■ **Aim of the task**:
Among the records that follow, find the line with "a thing with" and the line with "scene.view_settings.use_white_balance |= len(values)". Set down those lines and all lines between them exactly, without adding anything.

■ **Given information**:
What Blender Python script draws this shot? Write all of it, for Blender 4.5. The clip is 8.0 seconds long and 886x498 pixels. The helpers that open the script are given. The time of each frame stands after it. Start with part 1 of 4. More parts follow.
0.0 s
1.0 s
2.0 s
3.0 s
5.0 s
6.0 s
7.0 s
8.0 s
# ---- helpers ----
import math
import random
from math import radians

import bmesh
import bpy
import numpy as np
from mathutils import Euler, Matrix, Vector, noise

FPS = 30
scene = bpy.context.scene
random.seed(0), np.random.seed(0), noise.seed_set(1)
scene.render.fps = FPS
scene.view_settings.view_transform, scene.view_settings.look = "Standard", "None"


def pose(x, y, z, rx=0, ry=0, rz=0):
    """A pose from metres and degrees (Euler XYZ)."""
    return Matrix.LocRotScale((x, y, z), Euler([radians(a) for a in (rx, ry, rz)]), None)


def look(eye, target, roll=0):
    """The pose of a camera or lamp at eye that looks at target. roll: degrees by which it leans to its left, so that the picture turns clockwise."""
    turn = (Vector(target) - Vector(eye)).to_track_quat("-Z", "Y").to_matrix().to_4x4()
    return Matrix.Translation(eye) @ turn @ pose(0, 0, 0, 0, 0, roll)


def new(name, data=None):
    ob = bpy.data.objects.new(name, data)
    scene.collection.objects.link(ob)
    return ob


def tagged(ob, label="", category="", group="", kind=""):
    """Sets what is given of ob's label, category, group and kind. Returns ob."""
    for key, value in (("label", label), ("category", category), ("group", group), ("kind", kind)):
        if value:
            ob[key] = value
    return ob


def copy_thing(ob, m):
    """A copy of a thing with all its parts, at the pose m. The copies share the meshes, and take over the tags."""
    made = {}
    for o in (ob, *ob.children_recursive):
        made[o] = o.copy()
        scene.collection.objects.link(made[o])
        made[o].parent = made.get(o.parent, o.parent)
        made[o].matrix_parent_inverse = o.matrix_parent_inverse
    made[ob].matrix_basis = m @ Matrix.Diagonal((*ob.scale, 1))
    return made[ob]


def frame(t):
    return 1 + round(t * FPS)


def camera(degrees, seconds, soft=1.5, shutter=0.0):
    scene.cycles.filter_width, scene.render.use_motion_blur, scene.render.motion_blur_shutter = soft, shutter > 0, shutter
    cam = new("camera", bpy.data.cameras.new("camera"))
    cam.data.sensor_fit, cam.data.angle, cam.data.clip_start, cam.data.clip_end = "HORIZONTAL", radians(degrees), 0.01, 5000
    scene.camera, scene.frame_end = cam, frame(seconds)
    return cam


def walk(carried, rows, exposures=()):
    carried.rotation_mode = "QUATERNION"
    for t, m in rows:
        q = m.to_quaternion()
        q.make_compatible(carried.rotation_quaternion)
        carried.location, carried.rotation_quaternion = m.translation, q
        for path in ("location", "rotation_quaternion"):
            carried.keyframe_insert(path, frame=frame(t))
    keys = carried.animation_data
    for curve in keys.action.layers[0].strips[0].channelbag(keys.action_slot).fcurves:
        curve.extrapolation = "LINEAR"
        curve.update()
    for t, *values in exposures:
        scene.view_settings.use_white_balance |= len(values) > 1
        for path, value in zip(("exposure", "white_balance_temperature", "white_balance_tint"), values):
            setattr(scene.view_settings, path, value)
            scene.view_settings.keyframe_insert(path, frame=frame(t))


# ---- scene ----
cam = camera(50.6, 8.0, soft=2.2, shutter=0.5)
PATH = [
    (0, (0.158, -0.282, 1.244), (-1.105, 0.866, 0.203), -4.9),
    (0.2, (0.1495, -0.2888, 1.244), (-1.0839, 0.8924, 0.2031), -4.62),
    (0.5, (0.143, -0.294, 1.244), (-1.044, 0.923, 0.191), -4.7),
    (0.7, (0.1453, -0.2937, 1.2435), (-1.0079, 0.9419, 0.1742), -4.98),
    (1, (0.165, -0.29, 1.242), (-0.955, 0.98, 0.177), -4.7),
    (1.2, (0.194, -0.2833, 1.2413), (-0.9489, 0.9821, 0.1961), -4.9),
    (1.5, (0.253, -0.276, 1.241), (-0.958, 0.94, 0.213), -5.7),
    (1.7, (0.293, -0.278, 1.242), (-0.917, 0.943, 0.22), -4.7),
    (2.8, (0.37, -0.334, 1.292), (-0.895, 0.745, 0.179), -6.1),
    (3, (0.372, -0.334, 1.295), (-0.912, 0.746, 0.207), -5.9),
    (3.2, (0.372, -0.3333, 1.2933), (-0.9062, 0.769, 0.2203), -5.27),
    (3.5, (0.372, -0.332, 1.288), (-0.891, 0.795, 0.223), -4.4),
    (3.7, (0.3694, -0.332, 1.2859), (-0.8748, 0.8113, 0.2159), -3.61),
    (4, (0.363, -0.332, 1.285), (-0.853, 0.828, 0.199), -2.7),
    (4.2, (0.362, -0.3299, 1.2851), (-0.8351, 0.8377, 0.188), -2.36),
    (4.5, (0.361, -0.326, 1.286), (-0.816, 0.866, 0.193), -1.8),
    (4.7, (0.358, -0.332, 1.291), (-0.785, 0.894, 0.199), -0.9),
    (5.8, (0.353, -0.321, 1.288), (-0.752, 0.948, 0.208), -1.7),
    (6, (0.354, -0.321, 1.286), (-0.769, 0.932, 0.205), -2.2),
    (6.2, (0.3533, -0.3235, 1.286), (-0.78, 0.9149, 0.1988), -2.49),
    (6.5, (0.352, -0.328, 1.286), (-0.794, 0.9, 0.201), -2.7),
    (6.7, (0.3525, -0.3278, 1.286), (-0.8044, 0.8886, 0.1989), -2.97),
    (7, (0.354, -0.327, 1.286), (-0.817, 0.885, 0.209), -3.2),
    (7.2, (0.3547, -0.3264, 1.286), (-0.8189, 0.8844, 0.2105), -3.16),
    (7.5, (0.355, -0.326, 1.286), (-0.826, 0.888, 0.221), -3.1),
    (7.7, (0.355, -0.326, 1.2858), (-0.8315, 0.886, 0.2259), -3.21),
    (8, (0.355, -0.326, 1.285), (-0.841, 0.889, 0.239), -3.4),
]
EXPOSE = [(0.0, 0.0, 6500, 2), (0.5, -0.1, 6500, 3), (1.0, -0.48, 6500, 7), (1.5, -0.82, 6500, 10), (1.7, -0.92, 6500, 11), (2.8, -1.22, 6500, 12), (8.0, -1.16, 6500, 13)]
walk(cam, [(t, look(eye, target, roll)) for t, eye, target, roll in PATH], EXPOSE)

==

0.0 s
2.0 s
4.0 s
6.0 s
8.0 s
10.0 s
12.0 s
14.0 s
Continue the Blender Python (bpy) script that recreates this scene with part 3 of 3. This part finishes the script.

==

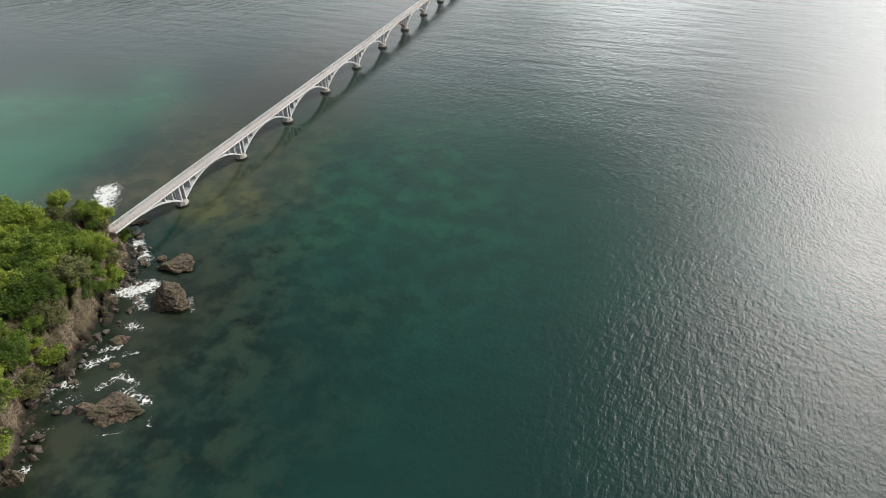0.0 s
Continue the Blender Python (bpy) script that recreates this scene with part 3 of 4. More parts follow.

■ **Right answer**:
    """A copy of a thing with all its parts, at the pose m. The copies share the meshes, and take over the tags."""
    made = {}
    for o in (ob, *ob.children_recursive):
        made[o] = o.copy()
        scene.collection.objects.link(made[o])
        made[o].parent = made.get(o.parent, o.parent)
        made[o].matrix_parent_inverse = o.matrix_parent_inverse
    made[ob].matrix_basis = m @ Matrix.Diagonal((*ob.scale, 1))
    return made[ob]


def frame(t):
    return 1 + round(t * FPS)


def camera(degrees, seconds, soft=1.5, shutter=0.0):
    scene.cycles.filter_width, scene.render.use_motion_blur, scene.render.motion_blur_shutter = soft, shutter > 0, shutter
    cam = new("camera", bpy.data.cameras.new("camera"))
    cam.data.sensor_fit, cam.data.angle, cam.data.clip_start, cam.data.clip_end = "HORIZONTAL", radians(degrees), 0.01, 5000
    scene.camera, scene.frame_end = cam, frame(seconds)
    return cam


def walk(carried, rows, exposures=()):
    carried.rotation_mode = "QUATERNION"
    for t, m in rows:
        q = m.to_quaternion()
        q.make_compatible(carried.rotation_quaternion)
        carried.location, carried.rotation_quaternion = m.translation, q
        for path in ("location", "rotation_quaternion"):
            carried.keyframe_insert(path, frame=frame(t))
    keys = carried.animation_data
    for curve in keys.action.layers[0].strips[0].channelbag(keys.action_slot).fcurves:
        curve.extrapolation = "LINEAR"
        curve.update()
    for t, *values in exposures:
        scene.view_settings.use_white_balance |= len(values) > 1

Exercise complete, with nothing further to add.